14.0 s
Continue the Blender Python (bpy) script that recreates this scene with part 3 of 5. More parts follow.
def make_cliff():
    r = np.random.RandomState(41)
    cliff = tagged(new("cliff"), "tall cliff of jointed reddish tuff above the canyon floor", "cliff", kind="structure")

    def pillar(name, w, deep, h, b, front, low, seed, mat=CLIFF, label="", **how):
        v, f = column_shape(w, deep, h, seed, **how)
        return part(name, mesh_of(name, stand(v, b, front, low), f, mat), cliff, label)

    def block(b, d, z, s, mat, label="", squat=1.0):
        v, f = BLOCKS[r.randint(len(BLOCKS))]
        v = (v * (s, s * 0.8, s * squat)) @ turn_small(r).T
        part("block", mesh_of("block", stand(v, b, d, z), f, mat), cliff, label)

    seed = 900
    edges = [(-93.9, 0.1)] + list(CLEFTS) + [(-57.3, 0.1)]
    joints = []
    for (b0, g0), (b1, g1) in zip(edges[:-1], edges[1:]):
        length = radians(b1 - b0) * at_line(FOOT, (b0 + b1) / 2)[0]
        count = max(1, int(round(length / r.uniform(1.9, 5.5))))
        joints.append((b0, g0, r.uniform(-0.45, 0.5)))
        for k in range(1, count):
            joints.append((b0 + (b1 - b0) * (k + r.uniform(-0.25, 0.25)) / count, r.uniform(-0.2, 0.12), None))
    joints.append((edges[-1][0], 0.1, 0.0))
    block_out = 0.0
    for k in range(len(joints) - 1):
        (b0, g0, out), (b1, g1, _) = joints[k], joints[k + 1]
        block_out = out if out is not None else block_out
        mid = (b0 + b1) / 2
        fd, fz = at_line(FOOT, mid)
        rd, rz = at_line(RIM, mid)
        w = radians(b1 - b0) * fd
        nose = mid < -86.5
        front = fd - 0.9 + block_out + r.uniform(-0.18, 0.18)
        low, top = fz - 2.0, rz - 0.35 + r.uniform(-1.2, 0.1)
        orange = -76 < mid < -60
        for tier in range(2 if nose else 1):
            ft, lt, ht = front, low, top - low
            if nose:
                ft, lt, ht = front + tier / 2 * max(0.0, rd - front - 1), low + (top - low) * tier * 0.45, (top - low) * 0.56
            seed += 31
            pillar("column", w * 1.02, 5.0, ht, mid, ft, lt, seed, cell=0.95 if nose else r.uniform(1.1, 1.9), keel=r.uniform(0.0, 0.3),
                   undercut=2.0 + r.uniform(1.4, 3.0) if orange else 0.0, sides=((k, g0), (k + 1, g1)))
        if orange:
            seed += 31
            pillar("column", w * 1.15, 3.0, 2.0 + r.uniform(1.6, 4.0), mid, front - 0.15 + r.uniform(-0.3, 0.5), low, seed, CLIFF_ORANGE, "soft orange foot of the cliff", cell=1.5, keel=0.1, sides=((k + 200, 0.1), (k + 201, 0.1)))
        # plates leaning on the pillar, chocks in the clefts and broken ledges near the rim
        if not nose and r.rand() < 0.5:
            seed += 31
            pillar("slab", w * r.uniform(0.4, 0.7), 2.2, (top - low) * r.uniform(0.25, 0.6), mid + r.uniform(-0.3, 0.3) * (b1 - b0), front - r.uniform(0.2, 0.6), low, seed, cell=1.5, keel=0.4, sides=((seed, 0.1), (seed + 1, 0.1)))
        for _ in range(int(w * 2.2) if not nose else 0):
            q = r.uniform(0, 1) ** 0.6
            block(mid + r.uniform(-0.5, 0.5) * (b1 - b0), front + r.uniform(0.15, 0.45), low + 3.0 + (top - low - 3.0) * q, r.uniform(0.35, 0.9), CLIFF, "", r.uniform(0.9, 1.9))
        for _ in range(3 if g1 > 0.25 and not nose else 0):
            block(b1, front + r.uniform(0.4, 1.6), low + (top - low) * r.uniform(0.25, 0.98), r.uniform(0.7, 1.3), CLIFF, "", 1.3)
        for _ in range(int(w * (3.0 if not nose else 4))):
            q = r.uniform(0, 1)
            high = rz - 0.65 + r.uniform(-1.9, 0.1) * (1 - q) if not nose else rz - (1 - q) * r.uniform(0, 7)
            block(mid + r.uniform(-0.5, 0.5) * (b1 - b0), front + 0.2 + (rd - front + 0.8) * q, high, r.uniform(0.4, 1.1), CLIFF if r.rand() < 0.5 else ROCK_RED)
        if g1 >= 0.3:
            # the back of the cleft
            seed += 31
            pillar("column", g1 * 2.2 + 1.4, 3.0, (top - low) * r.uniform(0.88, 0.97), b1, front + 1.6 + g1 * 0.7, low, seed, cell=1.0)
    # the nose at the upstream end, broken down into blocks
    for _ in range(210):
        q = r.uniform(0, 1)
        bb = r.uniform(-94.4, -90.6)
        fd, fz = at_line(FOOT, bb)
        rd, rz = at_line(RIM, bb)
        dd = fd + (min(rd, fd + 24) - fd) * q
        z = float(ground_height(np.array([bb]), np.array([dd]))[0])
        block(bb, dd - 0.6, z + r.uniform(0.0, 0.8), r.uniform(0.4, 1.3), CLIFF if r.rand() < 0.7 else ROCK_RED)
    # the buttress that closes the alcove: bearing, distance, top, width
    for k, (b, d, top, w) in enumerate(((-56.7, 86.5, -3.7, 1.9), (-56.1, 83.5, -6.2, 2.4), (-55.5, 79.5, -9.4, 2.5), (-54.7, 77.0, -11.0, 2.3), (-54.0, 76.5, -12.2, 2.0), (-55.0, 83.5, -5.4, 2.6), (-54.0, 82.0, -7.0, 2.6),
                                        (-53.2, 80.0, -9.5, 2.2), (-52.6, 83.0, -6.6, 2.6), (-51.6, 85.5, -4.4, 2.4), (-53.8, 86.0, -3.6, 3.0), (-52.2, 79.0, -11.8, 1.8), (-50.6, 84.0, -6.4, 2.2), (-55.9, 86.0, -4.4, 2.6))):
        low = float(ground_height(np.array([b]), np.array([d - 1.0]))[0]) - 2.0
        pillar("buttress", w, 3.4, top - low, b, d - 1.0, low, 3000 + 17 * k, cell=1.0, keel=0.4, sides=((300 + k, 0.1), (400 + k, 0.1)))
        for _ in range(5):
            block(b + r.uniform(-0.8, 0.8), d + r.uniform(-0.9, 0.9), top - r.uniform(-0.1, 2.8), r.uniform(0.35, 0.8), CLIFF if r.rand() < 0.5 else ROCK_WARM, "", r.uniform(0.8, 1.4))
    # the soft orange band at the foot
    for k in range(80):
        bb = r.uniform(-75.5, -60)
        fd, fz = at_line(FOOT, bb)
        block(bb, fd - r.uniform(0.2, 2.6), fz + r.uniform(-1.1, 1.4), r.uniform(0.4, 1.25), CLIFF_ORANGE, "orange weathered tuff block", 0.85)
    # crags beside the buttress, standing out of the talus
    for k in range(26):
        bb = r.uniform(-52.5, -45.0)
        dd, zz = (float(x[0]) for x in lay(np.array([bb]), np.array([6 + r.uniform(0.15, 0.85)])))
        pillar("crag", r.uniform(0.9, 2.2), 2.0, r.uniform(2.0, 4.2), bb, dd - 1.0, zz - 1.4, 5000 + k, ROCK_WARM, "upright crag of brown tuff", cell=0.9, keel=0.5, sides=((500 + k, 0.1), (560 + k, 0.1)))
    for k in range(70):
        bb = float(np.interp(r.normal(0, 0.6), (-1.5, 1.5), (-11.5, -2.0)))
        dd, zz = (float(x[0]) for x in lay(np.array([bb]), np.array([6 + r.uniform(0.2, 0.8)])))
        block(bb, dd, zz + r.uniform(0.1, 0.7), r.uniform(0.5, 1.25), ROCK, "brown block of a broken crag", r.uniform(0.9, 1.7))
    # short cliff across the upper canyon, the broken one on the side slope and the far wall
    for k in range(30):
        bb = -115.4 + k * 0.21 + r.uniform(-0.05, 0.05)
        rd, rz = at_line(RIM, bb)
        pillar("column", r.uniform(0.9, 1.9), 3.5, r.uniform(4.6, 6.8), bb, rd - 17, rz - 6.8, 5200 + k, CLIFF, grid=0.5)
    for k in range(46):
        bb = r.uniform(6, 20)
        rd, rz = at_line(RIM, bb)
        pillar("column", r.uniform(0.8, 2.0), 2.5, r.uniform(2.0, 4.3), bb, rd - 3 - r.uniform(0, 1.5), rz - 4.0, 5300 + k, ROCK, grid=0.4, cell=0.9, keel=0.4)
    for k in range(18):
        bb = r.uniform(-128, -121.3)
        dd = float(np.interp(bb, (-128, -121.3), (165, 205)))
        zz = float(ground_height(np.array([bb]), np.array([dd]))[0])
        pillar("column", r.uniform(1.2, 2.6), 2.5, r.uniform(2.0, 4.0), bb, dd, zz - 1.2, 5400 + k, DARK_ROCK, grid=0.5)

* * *

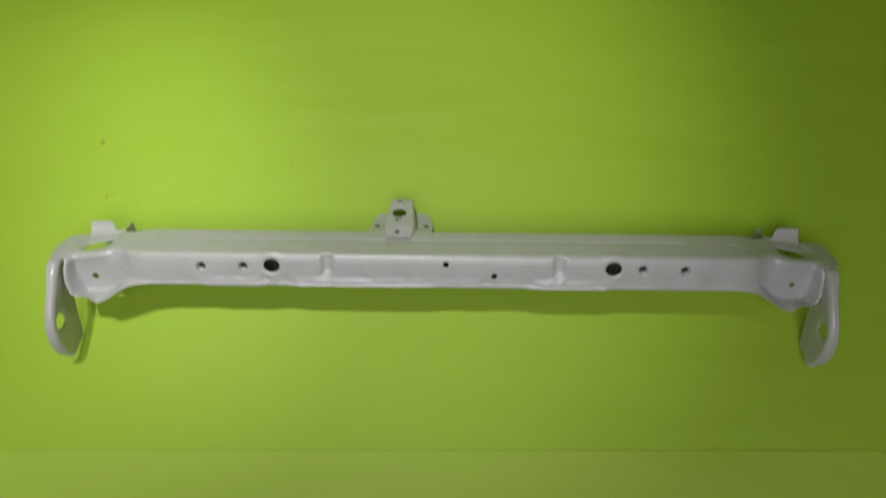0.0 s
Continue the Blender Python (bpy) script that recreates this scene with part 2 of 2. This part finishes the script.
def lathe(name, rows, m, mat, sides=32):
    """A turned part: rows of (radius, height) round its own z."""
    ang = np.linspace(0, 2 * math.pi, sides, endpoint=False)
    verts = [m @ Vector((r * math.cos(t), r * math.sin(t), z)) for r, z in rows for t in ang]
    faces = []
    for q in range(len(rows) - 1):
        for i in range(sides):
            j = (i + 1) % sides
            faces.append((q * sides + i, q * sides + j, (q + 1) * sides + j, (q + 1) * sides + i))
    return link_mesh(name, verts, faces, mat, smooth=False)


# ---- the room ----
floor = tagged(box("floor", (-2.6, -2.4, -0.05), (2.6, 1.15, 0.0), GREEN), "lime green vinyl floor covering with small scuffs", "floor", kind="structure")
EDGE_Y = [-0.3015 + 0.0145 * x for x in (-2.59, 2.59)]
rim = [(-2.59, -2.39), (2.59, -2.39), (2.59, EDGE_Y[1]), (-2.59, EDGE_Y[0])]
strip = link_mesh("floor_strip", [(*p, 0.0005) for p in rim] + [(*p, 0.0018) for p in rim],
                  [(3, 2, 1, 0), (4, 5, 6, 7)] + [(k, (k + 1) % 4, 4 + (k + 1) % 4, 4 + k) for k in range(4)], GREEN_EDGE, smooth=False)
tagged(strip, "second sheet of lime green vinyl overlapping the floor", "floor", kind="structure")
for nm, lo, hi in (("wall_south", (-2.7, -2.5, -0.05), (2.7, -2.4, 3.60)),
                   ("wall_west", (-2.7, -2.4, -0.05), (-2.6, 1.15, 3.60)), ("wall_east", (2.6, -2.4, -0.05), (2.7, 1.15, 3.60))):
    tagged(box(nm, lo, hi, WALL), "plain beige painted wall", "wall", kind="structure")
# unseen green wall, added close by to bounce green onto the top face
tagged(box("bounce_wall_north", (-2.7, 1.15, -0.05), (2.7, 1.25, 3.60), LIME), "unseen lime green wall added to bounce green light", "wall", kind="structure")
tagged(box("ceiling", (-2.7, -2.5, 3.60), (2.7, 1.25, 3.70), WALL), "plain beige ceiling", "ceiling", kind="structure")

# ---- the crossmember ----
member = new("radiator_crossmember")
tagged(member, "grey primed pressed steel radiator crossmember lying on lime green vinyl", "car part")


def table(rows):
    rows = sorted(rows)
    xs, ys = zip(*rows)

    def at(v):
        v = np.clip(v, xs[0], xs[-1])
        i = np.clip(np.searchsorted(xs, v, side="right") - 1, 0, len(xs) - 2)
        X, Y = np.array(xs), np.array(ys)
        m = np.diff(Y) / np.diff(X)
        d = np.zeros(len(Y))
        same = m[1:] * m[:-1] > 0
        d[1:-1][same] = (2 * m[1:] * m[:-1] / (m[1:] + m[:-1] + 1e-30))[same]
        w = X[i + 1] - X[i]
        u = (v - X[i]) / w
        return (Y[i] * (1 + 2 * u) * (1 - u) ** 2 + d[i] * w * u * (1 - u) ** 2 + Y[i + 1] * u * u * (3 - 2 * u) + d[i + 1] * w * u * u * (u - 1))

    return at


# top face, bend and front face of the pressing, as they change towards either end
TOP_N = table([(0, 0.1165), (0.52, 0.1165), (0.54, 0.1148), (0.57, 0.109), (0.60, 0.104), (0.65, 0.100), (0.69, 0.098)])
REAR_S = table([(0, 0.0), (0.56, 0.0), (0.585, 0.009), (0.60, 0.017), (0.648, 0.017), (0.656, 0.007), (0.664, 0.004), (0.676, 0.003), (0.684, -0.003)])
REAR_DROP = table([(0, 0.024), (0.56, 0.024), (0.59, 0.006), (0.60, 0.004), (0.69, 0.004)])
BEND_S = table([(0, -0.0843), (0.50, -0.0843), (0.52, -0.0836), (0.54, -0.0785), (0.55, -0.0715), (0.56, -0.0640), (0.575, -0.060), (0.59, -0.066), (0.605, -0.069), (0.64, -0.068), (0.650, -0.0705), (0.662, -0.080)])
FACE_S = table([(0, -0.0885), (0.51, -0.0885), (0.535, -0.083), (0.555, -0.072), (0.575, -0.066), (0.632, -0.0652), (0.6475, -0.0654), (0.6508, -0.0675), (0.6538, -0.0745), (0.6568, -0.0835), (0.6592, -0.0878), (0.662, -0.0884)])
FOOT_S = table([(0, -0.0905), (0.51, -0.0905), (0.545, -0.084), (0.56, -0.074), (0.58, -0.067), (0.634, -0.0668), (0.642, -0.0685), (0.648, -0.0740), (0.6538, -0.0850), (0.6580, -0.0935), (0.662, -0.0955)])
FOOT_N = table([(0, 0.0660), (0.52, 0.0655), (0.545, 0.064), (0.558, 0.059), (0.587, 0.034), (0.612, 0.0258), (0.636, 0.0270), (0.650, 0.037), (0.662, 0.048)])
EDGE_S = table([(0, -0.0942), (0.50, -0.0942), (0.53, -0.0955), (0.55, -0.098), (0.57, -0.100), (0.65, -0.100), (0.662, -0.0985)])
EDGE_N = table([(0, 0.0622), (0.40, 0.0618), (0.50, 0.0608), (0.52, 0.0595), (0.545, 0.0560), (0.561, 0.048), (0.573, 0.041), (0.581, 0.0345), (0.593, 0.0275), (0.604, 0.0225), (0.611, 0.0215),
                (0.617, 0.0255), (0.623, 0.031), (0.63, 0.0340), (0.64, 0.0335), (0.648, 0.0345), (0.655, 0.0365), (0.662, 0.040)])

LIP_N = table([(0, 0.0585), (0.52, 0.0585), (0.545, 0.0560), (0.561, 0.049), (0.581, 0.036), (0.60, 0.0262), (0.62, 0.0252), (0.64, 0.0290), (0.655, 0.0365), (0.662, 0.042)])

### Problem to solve
Above are the records; from them, give again exactly the lines from the one containing "finishes the script." through the one containing "return link_mesh(name, verts, faces, mat, smooth=False)", both included.

### Response below
Continue the Blender Python (bpy) script that recreates this scene with part 2 of 2. This part finishes the script.
def lathe(name, rows, m, mat, sides=32):
    """A turned part: rows of (radius, height) round its own z."""
    ang = np.linspace(0, 2 * math.pi, sides, endpoint=False)
    verts = [m @ Vector((r * math.cos(t), r * math.sin(t), z)) for r, z in rows for t in ang]
    faces = []
    for q in range(len(rows) - 1):
        for i in range(sides):
            j = (i + 1) % sides
            faces.append((q * sides + i, q * sides + j, (q + 1) * sides + j, (q + 1) * sides + i))
    return link_mesh(name, verts, faces, mat, smooth=False)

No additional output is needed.